Bitcoin and privacy coins climb as Trump–Powell tensions flare
Bitcoin and privacy-focused tokens rose after Powell alleged the DOJ threatened criminal charges over his June 2025 testimony, pushing traders toward censorship‑resistant hedges.

Because Bitcoin
January 12, 2026
Crypto didn’t rally on macro; it rallied on trust. Prices pushed higher in the wake of Jerome Powell alleging the Department of Justice threatened him with criminal charges tied to his June 2025 congressional testimony. That claim escalated the Trump–Powell standoff and immediately nudged capital toward assets perceived as neutral to political pressure—Bitcoin first, privacy coins even more acutely.
The interesting tell isn’t that crypto responded; it’s which parts led. When the market sniffs institutional strain, it tends to price a “sovereign interference premium.” Bitcoin benefits because it is credibly neutral and globally settled. Privacy coins, with stronger transactional anonymity, often express that premium with more beta due to thinner order books and a direct link to censorship-resistance narratives. The sequence—headline, then bid into censorship-resilient rails—tracks with how crypto reprices state risk.
Here’s how I’m reading it:
- Signal, not noise: The market is reacting less to rate-path implications and more to perceived encroachment on institutional independence. That’s a different regime than the usual “Fed pivot” trade. It’s about the durability of rules, not the level of rates. - Flow dynamics: In these moments, allocators who can’t—or won’t—move bank exposure rotate into assets with self-custody and bearer-finality. Even without fresh fiat on-ramps, internal crypto-to-crypto rotation can be enough to lift privacy names disproportionately. - Market structure: Privacy tokens can overshoot on headlines because liquidity is fragmented and compliance filters keep many desks sidelined. Small absolute flow can move price, which is why these spikes can be sharp and reversible. - Policy reflexivity: If political pressure intensifies, enforcement attention on privacy tech often follows. That can create a paradox: near-term outperformance on fear of surveillance, paired with medium-term regulatory headwinds. Traders try to front-run both tapes.
The key question is durability. Headline-driven bursts often fade unless the underlying policy trajectory keeps validating the thesis. For a sustained bid, investors would need ongoing signs that core institutions are at risk of politicization or that financial privacy will face tighter scrutiny.
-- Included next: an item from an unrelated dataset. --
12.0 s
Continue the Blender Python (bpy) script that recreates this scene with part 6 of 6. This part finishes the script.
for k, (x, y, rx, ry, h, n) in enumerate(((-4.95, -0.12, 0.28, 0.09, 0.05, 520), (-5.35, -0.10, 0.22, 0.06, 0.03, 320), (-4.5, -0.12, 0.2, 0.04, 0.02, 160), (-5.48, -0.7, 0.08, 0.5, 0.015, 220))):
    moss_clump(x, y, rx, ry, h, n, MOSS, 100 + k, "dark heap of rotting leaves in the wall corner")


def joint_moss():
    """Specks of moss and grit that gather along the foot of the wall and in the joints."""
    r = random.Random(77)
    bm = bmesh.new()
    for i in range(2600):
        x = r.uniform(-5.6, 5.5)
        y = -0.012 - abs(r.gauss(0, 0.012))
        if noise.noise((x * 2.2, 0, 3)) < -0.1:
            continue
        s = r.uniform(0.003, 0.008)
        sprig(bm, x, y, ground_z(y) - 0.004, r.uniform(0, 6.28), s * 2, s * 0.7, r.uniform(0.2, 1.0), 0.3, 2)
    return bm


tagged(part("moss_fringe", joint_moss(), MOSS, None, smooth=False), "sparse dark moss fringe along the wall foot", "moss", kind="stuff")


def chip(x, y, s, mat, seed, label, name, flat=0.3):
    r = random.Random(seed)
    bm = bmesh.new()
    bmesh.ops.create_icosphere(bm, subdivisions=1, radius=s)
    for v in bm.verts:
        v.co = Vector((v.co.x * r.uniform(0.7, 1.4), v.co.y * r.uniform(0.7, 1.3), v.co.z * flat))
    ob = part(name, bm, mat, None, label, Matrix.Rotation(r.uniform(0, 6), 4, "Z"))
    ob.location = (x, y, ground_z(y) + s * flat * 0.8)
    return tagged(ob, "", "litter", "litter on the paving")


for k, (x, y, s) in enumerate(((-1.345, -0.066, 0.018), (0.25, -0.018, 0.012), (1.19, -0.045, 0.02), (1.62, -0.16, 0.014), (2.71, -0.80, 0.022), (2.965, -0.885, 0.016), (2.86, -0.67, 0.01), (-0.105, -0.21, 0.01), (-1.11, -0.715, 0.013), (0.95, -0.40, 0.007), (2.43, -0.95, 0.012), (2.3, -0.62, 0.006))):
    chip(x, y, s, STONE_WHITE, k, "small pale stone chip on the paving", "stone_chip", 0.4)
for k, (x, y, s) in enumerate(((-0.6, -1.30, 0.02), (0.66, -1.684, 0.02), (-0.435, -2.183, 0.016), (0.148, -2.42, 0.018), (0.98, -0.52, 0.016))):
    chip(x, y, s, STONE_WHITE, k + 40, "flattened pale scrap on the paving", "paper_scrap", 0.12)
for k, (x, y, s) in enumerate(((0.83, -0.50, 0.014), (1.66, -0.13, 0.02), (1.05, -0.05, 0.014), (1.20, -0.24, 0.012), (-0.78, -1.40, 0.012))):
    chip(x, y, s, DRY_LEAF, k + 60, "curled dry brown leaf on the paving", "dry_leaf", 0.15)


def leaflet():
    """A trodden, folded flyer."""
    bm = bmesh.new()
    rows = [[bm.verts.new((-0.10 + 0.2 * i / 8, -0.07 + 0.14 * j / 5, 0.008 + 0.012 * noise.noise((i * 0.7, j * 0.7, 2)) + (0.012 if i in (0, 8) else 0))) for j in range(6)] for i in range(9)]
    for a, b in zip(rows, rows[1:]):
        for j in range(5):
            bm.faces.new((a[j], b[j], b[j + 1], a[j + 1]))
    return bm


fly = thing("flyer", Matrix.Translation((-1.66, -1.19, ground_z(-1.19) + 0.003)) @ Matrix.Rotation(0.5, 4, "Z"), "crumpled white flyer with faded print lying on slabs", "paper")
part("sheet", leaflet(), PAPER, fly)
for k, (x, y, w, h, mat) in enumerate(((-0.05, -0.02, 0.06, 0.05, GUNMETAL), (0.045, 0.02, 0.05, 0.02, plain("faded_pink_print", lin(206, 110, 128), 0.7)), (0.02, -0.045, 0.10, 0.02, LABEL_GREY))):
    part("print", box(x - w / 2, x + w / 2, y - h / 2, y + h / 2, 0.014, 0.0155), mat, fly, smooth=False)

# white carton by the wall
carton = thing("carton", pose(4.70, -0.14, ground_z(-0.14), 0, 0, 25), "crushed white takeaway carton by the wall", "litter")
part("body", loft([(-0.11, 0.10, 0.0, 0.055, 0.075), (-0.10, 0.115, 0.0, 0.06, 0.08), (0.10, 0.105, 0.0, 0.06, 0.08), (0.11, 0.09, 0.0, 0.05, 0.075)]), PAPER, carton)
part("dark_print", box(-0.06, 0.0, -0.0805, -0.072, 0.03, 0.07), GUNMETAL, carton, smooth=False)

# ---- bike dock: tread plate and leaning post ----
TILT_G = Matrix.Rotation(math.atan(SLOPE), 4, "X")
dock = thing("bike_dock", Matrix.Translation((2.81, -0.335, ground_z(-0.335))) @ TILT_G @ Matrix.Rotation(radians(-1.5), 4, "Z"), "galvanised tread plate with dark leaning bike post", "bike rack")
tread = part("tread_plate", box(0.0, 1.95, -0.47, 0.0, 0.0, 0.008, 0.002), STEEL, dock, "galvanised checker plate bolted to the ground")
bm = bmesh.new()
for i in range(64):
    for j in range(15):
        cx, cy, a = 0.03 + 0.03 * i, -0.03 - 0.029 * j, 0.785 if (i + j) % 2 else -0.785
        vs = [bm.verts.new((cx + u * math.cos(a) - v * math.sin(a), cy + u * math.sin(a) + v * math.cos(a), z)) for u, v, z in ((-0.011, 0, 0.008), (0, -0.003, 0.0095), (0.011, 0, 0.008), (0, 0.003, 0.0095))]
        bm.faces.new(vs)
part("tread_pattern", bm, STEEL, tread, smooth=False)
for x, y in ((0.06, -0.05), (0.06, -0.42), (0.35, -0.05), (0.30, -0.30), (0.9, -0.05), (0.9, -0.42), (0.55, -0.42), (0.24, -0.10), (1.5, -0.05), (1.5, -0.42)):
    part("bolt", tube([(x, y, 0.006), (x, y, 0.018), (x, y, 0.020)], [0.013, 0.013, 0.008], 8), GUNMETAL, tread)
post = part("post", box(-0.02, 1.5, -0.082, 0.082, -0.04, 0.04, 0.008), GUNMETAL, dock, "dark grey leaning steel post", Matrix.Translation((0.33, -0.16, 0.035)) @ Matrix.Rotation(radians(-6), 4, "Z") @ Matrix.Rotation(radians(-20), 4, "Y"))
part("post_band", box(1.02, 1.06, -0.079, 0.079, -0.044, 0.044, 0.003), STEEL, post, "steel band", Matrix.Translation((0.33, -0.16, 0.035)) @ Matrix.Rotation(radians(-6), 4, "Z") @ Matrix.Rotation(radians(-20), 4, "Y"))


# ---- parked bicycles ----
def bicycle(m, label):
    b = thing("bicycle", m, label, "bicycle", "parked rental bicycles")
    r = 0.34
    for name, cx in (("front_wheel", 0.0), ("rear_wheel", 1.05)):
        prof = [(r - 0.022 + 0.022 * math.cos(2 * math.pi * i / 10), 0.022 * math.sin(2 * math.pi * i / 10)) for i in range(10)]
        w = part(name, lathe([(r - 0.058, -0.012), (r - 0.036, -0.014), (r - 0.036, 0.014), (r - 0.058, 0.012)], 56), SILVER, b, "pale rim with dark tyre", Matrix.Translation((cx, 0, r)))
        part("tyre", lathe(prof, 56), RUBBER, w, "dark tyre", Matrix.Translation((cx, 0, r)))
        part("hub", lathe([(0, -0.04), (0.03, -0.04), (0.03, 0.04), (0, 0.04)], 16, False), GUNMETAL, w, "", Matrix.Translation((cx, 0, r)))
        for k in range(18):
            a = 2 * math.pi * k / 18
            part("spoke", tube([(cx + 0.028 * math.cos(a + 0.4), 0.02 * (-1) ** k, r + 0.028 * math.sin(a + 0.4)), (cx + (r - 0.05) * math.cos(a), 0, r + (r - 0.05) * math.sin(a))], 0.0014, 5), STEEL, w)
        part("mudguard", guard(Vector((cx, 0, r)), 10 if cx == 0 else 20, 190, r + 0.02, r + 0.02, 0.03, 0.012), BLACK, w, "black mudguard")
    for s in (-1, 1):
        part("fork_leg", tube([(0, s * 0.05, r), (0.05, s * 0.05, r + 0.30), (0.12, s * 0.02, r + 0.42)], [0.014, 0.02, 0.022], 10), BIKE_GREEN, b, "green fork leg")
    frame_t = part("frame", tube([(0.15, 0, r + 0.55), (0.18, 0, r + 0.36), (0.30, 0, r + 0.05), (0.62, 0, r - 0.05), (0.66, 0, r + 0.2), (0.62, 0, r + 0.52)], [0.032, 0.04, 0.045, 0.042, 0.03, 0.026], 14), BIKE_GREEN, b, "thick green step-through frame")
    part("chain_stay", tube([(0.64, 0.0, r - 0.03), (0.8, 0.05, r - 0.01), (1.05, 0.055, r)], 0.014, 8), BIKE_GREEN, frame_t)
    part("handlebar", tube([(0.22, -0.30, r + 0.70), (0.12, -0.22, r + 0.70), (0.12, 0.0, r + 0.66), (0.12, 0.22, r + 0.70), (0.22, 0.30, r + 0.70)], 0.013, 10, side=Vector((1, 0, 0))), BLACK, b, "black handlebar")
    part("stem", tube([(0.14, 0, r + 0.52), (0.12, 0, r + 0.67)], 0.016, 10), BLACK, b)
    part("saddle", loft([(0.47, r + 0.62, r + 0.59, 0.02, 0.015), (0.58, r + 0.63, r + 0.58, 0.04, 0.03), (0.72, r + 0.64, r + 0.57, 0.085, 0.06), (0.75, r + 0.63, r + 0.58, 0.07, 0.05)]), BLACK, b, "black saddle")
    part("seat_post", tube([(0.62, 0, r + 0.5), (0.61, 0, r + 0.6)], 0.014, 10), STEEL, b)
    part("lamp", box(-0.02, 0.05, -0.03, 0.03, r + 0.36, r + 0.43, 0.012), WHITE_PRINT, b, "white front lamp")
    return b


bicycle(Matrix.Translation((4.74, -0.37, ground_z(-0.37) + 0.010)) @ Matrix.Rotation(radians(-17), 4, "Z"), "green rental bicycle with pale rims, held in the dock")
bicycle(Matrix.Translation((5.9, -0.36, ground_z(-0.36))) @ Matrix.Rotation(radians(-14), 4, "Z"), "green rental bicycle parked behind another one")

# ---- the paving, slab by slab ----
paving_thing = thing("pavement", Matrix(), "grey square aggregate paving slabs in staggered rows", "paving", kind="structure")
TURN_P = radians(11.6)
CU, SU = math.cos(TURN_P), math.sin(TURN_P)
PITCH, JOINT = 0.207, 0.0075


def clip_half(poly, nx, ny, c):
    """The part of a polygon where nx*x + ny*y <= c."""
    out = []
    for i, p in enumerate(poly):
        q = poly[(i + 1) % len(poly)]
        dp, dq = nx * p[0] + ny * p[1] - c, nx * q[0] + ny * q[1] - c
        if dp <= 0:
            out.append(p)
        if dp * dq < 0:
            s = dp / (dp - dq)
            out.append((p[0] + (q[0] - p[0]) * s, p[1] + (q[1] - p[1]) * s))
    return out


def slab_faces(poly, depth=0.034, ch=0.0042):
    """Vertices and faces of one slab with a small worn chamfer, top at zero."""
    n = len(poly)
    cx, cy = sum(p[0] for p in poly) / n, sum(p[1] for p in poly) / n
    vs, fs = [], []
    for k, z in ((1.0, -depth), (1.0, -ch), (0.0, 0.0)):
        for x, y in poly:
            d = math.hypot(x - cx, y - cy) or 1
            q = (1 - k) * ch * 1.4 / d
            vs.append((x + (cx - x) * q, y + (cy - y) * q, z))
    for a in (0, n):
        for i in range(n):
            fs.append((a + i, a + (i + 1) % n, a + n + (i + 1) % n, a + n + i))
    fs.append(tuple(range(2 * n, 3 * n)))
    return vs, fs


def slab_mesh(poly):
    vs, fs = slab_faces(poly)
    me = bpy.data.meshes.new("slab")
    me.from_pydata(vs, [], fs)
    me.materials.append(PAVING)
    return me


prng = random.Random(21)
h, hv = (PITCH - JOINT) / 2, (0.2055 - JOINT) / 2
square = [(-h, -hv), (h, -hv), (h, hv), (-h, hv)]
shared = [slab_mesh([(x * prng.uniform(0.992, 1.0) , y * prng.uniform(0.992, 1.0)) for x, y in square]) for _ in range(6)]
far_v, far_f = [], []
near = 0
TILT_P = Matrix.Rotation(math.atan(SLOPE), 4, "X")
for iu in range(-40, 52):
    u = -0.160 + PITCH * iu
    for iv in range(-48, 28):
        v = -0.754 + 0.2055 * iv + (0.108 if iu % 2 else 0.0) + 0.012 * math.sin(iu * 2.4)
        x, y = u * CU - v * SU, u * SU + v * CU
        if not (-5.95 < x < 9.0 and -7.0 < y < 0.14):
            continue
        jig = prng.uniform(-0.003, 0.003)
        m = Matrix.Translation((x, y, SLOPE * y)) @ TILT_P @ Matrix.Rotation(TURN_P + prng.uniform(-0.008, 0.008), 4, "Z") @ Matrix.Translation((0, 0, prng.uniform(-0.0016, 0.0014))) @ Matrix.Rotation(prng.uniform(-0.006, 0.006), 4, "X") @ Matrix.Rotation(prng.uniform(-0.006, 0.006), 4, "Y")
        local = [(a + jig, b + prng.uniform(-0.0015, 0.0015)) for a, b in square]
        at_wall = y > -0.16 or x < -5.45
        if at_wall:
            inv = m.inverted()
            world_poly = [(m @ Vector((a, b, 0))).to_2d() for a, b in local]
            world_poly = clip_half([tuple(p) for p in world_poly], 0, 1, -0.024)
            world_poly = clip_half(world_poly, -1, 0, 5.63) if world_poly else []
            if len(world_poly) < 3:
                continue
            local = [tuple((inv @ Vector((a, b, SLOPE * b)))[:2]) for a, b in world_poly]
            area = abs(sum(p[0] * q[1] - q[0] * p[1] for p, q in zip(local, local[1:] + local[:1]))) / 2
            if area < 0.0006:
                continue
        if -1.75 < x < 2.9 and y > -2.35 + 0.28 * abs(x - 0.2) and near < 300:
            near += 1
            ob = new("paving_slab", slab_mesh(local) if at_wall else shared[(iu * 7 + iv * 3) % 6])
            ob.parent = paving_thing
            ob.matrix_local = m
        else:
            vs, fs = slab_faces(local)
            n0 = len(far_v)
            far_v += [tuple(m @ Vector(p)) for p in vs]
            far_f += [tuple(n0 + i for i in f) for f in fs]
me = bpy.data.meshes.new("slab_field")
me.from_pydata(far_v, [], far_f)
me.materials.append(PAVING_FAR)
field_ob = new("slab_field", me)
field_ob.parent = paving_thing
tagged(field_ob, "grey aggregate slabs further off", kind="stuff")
Absent that, the trade can normalize as fast as it appeared.
For Bitcoin, the setup is cleaner. Its value proposition—neutral settlement, predictable issuance, permissionless access—tightens whenever governance looks contested. You don’t need to believe in an imminent crisis for the market to re-price a small but meaningful insurance premium. For privacy coins, the calculus is trickier: the same narrative that attracts flows can invite compliance de-risking, delistings, or constrained liquidity. That’s why you often see high volatility around these moves and divergent performance across venues.
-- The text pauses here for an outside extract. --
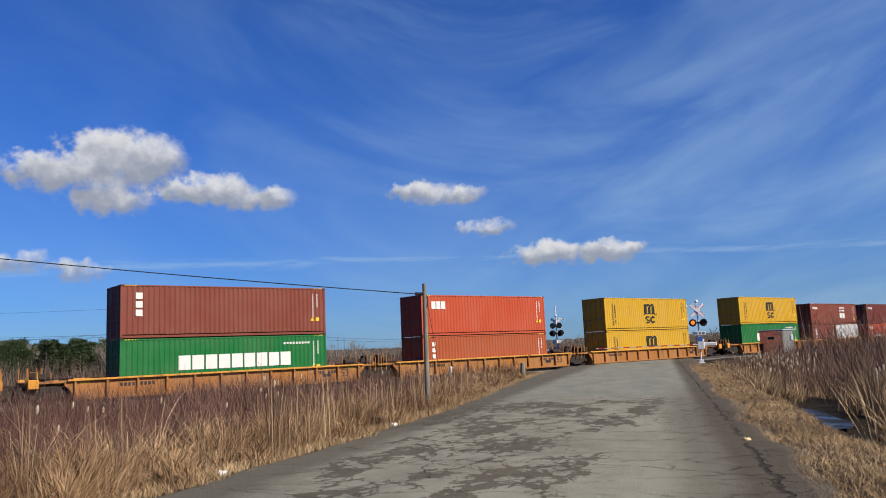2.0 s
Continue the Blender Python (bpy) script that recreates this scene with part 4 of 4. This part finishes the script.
def build_poles():
    p = thing("utility_pole", pose(1.5, 24.4, 0, 0, 0.4, 0), "short weathered grey wooden pole in the roadside reeds", "pole")
    part("pole_shaft", Mesh().tube([(0, 0, -0.7), (0, 0, 1.5), (0.01, 0, 3.88)], [0.085, 0.078, 0.068], 14), POLE_WOOD, p, smooth=False)
    part("bracket", Mesh().box(-0.26, -0.05, -0.05, 0.05, 3.52, 3.60, 0.015).tube([(-0.30, 0, 3.56), (-0.22, 0, 3.56)], 0.055, 10), CABLE, p)
    part("strap", Mesh().tube([(0.07, -0.04, 3.5), (0.10, -0.05, 3.35), (0.07, -0.06, 3.1)], 0.014, 6), CABLE, p)
    part("guy_wire", Mesh().tube([(0.06, 0, 3.45), (0.62, 0.9, 0.0)], 0.008, 5), CABLE, p)
    w = Mesh()
    pts = []
    for i in range(41):
        f = i / 40
        pts.append((lerp(1.25, -26.0, f), lerp(24.4, 25.3, f), lerp(3.56, 7.35, f) - 0.42 * 4 * f * (1 - f) * 0.42))
    tagged(part("overhead_wire", w.tube(pts, 0.017, 6), CABLE, smooth=True), "black overhead cable sagging from the short pole", "cable")
    for x, y, h, r, mat, text in ((4.3, 46.5, 1.0, 0.11, SILVER_PAINT, "white-painted marker post among the weeds"), (8.35, 44.4, 0.95, 0.15, POLE_WOOD, "grey wooden stub post beside the road")):
        q = thing("marker_post", pose(x, y, ground_height(x, y), 2, 1, 20), text, "post")
        part("post", Mesh().tube([(0, 0, -0.3), (0, 0, h * 0.92), (0, 0, h)], [r, r * 0.95, r * 0.8], 12), mat, q)
    # power pole with crossarms beyond the track
    r = 74.0
    a = radians(-14.15)
    q = thing("power_pole", pose(math.sin(a) * r, math.cos(a) * r, -0.3, 0, 1.5, 25), "dark wooden power pole with two crossarms", "pole")
    part("pole_shaft", Mesh().tube([(0, 0, -0.5), (0, 0, 7.4)], [0.17, 0.12], 12), DARK_WOOD, q)
    for z, lo, hi in ((7.0, -0.55, 1.35), (4.9, -0.6, 0.95)):
        arm = part("crossarm", Mesh().box(lo, hi, -0.16, -0.05, z - 0.07, z + 0.07, 0.01), DARK_WOOD, q)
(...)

What I’m watching next: - Whether the rhetoric around Powell’s allegation escalates into formal proceedings or cools off. Narrative persistence matters more than the first print. - Any incremental guidance from regulators that hints at a tougher stance on privacy tech. Even subtle shifts in language can change risk budgets. - Cross-asset tells: widening basis, options skew leaning to upside tails, or persistent on-chain self-custody migration would all support a trust-premium thesis.
Crypto thrives on credible neutrality. When that principle looks scarce in traditional institutions, the market doesn’t wait for a committee report; it prices the gap. That’s what today’s move reflected—less euphoria, more insurance.